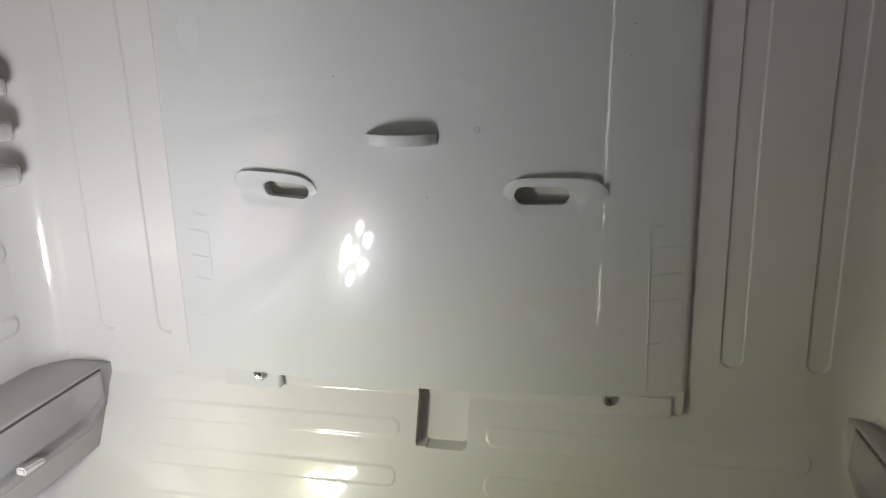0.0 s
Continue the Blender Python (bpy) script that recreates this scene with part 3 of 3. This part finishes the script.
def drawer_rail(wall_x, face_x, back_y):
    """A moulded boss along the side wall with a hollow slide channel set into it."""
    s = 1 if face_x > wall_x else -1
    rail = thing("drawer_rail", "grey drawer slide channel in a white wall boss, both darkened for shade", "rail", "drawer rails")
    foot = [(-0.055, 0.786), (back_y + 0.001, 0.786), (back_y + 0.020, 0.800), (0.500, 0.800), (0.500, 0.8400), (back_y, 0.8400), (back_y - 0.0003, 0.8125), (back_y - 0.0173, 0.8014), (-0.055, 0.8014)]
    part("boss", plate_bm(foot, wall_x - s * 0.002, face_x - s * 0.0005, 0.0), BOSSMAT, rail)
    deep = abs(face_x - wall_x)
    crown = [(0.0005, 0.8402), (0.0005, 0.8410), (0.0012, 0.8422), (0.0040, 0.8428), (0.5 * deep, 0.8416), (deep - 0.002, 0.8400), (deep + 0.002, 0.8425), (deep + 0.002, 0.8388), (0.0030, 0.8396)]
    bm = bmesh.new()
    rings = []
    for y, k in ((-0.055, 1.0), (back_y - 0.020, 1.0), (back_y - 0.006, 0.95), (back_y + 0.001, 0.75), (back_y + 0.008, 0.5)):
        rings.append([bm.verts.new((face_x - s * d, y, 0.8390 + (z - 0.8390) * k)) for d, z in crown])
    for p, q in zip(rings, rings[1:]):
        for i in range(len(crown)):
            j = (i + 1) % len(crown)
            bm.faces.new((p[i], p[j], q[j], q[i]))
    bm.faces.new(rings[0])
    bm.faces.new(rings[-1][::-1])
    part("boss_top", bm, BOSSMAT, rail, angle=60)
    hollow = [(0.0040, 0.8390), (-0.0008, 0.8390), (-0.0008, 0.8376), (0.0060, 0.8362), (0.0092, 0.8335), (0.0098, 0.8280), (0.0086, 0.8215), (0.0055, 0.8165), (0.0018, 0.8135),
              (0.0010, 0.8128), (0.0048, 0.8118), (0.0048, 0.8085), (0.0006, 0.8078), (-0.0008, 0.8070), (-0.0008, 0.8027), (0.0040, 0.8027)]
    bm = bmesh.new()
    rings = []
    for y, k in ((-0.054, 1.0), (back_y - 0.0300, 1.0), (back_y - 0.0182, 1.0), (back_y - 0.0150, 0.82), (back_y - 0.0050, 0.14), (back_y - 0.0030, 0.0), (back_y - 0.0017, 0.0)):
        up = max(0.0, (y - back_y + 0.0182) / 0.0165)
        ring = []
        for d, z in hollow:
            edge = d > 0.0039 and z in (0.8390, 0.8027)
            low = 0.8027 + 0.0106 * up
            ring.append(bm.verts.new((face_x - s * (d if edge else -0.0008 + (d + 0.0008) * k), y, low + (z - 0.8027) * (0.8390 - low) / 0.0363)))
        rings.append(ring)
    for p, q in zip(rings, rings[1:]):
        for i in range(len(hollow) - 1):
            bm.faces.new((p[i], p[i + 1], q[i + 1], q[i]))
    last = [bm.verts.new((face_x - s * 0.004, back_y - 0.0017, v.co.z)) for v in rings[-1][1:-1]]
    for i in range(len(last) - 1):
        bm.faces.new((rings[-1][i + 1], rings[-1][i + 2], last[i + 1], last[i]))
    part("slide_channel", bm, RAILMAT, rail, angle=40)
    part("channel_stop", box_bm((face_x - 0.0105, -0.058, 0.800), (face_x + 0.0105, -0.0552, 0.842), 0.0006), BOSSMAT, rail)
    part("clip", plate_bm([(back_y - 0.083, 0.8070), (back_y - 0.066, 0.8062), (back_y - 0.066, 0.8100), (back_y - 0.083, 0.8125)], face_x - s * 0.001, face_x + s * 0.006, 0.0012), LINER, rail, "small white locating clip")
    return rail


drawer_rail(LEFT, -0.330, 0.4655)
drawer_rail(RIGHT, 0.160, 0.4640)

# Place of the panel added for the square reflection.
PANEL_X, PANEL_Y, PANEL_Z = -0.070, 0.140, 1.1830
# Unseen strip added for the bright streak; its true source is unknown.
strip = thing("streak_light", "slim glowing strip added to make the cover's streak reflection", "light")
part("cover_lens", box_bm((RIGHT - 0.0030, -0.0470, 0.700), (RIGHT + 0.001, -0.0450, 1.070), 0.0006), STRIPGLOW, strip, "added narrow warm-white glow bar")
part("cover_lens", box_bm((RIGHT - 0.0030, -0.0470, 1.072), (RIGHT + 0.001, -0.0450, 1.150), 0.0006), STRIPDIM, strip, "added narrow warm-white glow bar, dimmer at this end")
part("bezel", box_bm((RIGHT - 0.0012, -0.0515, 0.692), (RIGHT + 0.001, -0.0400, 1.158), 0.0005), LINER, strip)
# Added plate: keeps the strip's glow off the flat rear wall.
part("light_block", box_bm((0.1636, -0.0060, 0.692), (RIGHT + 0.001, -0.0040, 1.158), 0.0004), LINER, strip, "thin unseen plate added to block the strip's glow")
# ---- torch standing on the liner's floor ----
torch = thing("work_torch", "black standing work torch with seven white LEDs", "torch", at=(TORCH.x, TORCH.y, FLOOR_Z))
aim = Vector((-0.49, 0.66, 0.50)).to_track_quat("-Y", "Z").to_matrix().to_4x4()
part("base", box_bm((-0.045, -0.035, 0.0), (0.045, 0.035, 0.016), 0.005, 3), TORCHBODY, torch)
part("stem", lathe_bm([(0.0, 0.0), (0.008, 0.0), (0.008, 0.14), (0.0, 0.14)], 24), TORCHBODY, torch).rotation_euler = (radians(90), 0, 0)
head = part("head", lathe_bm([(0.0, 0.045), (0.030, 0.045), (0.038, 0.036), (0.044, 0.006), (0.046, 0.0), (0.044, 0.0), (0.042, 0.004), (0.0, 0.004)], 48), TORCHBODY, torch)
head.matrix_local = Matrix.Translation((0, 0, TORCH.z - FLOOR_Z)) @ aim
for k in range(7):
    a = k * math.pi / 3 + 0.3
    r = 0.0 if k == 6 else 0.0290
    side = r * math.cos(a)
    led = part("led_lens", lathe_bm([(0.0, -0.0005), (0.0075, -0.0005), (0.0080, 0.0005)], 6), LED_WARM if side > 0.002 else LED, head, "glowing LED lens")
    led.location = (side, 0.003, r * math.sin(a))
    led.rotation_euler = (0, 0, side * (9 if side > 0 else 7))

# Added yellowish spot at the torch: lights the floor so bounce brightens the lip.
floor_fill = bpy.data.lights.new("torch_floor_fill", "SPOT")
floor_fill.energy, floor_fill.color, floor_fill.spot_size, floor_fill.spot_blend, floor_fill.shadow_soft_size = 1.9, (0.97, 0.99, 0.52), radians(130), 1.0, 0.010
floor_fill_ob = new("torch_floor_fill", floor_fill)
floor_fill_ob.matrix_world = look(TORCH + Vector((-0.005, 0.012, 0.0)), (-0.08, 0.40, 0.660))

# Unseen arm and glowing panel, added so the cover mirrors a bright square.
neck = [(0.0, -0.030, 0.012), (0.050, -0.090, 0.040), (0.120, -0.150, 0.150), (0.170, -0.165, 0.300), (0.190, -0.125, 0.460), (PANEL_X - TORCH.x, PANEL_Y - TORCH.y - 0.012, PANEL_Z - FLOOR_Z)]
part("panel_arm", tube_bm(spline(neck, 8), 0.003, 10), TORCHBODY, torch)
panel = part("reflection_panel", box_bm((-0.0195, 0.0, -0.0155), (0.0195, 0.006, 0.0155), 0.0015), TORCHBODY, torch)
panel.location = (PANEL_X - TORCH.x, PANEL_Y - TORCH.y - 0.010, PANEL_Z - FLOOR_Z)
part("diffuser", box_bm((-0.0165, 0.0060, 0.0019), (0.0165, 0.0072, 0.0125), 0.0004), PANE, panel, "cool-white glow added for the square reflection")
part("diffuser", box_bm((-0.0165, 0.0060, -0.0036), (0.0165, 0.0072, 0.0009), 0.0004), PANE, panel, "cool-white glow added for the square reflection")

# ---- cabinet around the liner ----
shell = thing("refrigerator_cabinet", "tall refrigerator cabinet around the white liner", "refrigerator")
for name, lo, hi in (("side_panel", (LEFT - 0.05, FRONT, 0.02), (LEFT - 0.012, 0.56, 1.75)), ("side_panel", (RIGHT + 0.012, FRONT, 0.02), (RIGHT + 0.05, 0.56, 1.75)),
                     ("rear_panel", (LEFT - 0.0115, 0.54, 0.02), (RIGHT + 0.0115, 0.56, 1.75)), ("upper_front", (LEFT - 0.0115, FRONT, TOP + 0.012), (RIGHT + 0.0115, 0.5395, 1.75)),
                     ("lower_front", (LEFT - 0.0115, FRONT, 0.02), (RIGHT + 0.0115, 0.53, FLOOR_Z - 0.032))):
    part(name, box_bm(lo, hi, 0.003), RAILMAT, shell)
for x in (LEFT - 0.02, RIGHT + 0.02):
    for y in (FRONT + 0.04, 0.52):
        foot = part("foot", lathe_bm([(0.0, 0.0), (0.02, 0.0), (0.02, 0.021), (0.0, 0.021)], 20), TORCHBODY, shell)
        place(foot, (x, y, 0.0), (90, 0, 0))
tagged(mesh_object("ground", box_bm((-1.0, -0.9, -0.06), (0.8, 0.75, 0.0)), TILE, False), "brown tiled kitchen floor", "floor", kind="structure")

□ □ □ □ □ □ □

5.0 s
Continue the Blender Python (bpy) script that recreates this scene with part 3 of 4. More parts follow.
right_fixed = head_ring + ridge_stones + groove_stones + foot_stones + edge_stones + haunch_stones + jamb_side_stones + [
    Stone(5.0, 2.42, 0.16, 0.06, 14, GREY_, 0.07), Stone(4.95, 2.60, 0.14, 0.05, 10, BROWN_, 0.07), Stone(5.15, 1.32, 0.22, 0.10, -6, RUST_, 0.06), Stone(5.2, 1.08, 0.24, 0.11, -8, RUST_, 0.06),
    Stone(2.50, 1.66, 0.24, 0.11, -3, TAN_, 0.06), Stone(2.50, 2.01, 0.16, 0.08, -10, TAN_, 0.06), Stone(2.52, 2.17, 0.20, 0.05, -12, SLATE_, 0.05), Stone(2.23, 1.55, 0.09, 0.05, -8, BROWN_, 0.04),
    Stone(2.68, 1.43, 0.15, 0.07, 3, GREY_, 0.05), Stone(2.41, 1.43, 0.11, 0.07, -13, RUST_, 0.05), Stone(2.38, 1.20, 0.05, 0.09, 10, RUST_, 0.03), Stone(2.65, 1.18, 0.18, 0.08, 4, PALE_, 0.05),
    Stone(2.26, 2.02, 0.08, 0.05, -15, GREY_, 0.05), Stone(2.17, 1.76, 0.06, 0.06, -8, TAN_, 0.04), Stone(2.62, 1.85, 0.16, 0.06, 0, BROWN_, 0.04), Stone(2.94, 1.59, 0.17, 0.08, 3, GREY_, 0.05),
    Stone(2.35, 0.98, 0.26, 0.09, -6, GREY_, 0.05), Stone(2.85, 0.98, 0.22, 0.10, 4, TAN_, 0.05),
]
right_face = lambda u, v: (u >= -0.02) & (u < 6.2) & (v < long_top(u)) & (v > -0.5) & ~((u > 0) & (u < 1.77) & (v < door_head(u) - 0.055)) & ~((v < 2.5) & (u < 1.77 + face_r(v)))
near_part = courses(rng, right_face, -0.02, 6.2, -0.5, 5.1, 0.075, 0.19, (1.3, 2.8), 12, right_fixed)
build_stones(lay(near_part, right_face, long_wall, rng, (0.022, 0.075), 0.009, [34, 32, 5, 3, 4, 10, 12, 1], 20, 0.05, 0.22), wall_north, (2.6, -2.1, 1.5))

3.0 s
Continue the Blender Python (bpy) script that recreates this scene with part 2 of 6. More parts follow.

□ □ □ □ □ □ □

• _Challenge_
Pick out each line containing "parts" and report it.

• _Exercise response_
Continue the Blender Python (bpy) script that recreates this scene with part 3 of 4. More parts follow.
Continue the Blender Python (bpy) script that recreates this scene with part 2 of 6. More parts follow.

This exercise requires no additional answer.